Progress rarely comes in a straight line, particularly when it comes to public records and transparency. This week, some stories about the ups and downs after reforms happen, including challenges at the state, local, and federal level.

Send over your favorite FOIA stories via email, on Twitter, or on Facebook, and maybe we’ll include them in the next roundup.

Piecing together America’s broken hate crime tracking systems

ProPublica’s Ken Schwencke used public records and jarring examples to show how federal requirements around hate crime reporting fall short in sharing vital information about where and how often hate crimes occur.

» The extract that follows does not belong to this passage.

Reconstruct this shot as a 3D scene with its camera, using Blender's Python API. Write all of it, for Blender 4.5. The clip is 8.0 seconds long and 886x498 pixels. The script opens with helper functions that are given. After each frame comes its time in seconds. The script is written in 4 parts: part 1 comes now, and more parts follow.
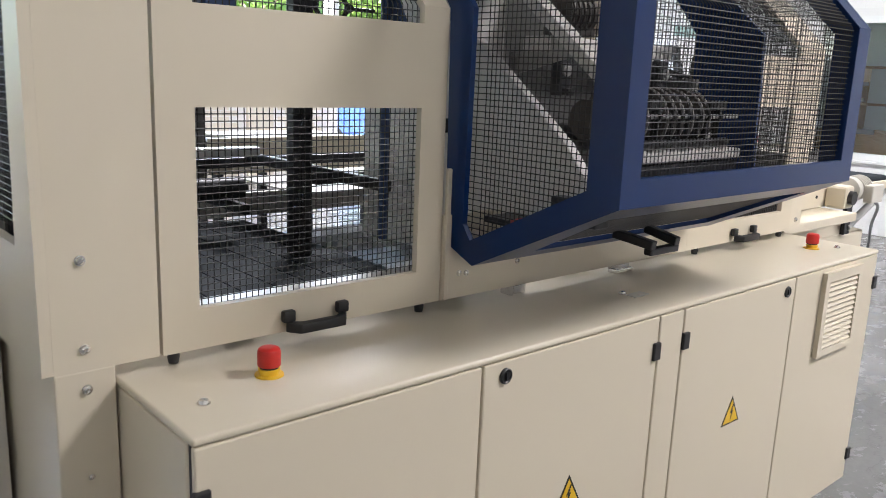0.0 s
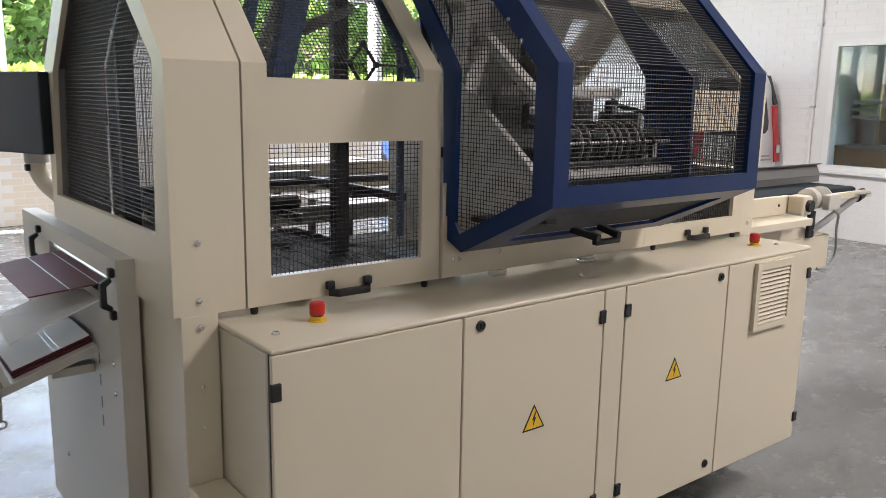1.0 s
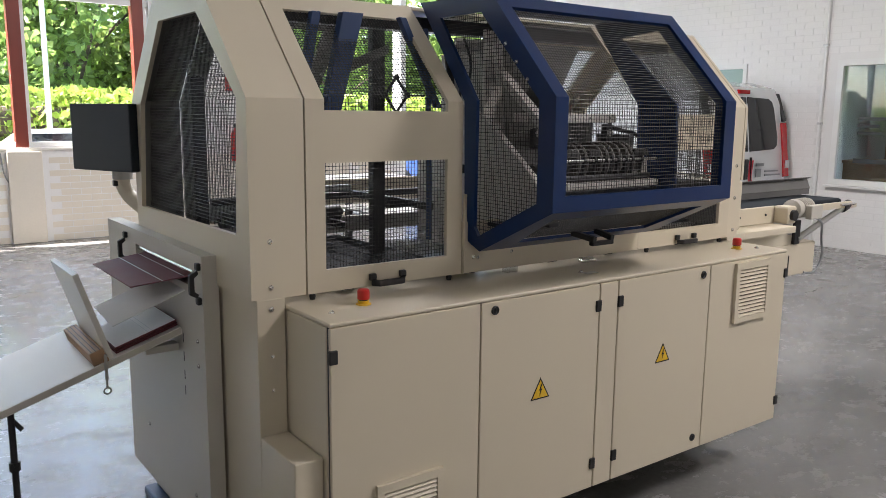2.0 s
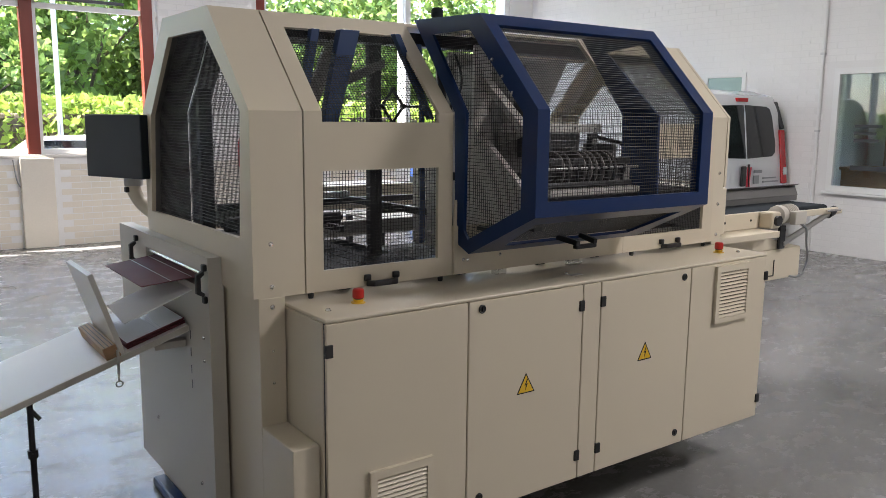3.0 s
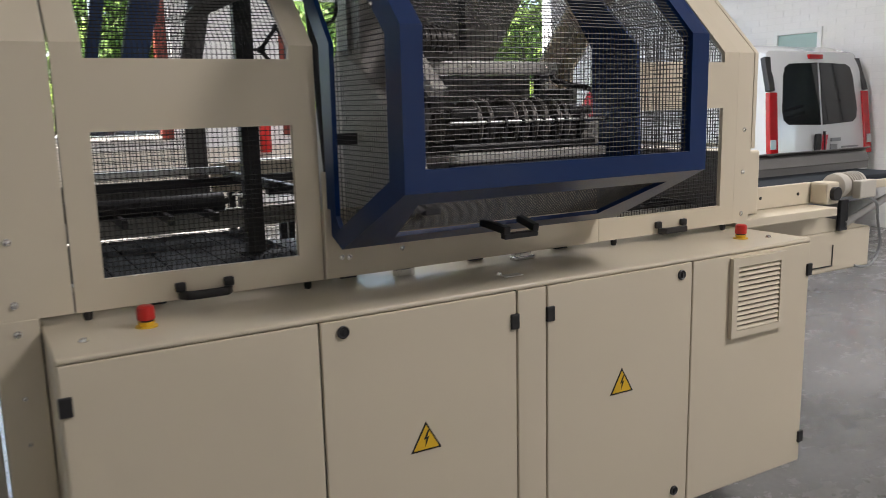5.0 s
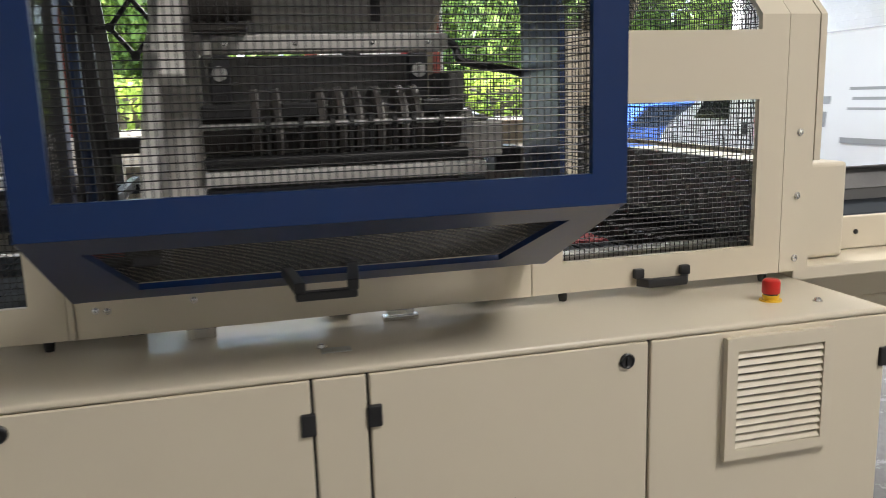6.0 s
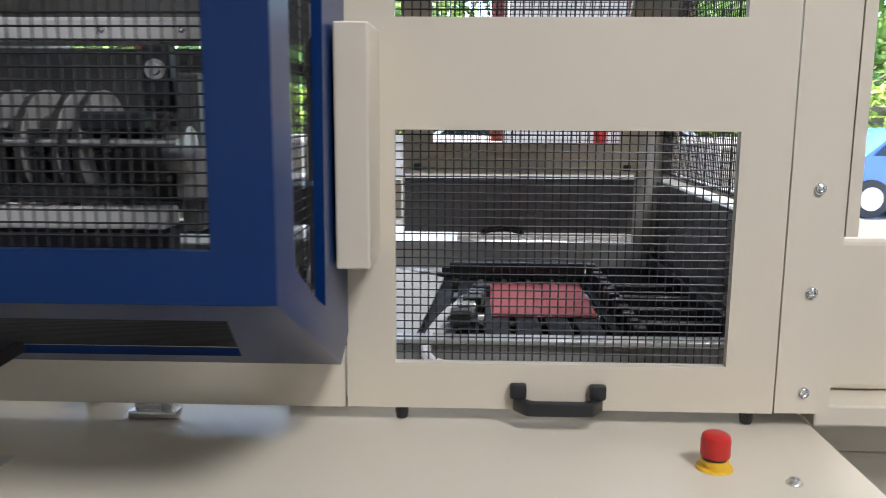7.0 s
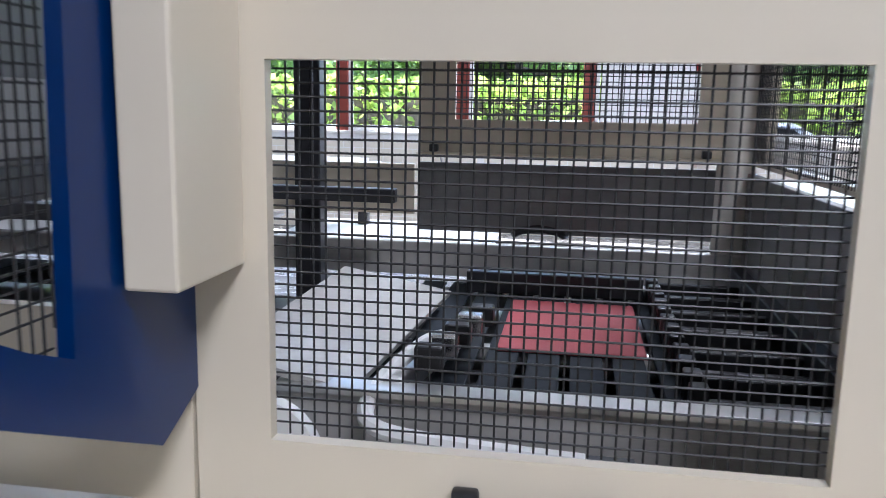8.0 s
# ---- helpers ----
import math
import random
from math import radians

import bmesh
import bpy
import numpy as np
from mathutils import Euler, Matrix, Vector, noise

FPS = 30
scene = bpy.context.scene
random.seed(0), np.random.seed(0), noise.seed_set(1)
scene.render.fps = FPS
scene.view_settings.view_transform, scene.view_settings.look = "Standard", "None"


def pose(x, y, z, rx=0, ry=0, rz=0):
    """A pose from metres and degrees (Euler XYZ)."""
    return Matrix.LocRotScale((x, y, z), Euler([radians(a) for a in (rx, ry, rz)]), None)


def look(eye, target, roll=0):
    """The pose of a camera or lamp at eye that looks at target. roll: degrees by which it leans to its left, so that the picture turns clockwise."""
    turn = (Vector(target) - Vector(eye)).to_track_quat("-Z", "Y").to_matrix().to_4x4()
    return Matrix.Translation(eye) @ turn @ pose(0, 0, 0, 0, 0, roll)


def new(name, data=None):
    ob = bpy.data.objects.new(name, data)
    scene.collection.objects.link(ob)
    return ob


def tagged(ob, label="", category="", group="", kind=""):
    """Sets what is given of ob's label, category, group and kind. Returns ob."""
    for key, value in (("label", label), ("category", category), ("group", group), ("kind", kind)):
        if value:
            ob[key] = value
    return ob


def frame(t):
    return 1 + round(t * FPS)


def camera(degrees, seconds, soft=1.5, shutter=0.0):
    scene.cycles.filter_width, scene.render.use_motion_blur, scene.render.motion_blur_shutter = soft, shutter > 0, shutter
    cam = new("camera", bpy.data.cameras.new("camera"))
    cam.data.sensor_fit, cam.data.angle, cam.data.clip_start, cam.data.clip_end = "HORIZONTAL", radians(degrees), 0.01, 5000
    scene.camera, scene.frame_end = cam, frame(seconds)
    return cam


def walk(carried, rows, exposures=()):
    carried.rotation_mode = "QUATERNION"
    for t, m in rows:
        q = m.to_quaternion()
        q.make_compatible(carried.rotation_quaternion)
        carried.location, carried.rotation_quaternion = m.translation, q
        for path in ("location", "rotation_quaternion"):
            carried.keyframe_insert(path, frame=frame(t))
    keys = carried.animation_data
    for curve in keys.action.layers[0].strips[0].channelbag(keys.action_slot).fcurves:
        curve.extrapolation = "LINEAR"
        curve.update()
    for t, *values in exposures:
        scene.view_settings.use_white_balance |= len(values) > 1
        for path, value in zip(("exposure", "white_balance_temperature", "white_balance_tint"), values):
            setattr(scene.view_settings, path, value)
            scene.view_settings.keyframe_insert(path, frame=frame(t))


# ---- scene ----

The story raises important questions that local reporters and watch dogs can dig into more deeply:

But to understand why so many cases that are reported to authorities still fall through the cracks, ProPublica requested incident reports or aggregate data from more than 350 law enforcement agencies in 48 states, including the 50 largest agencies nationwide, on the bias-motivated crimes they had investigated since 2010.

More than 280 agencies responded, but in many cases only to say they hadn’t investigated any such incidents, or had no records, or that their records were bad. When we followed up with agency public information officers, they acknowledged that investigators frequently did not mark down incidents as motivated by bias, even if there was evidence suggesting this was so — a spray-painted swastika, for example, might be classified simply as vandalism and not also as a hate crime.

The FBI and some larger agencies champion a two-tiered process in which incidents classified by the first responding officer as potentially bias-motivated are re-evaluated by a second investigator, who determines if the incident should be counted officially as a hate crime. Few of the agencies that responded to our records request appeared to follow this procedure.

Read the full story here. ProPublica used MuckRock to help file and manage the requests involved, but given the sensitive nature of the requests is keeping the requests embargoed.

Lobbyists refuse to disclose how much they’re making

Elizabeth Findell at the Austin American-Statesman has a fascinating story about local attorney Fred Lewis’ fight to make city hall lobbyists follow the law. Last year, the city brought its laws in line with similar state and federal regulations in requiring lobbyists to disclose how much they’re making from their clients in exchange for lobbying work.

So far, 17 lobbyists have refused - stating that disclosing such payments would violate lawyer-client confidentiality. As Findell reports:

Their refusal to disclose compensation to City Hall appears to have been coordinated. Fourteen of the 17, from five different law firms, wrote the exact same sentence on their forms: “Disclosure of client compensation is not provided because such disclosure would violate applicable state law in Texas Disciplinary Rule 1.05 and Chapter 81 of the Texas Government Code.”

Transparency growing pains can strike in the most unexpected places.

Massachusetts public records reform helps slash fees. Now will agencies comply?

Speaking of transparency growing pains, Massachusetts public records watchdog and Boston Globe reporter Todd Wallack shared some promising developments in Bay State sunshine: The Supervisor of Public Records has quashed a high price tag for what should be a basic document from a notoriously secretive agency.

Some context: Massachusetts State Police was a Golden Padlock winner in 2015 after they tried charging $42,750 for the same document and assessed exorbitant estimates for a number of other requests.

It will be interesting to see the state police’s next move.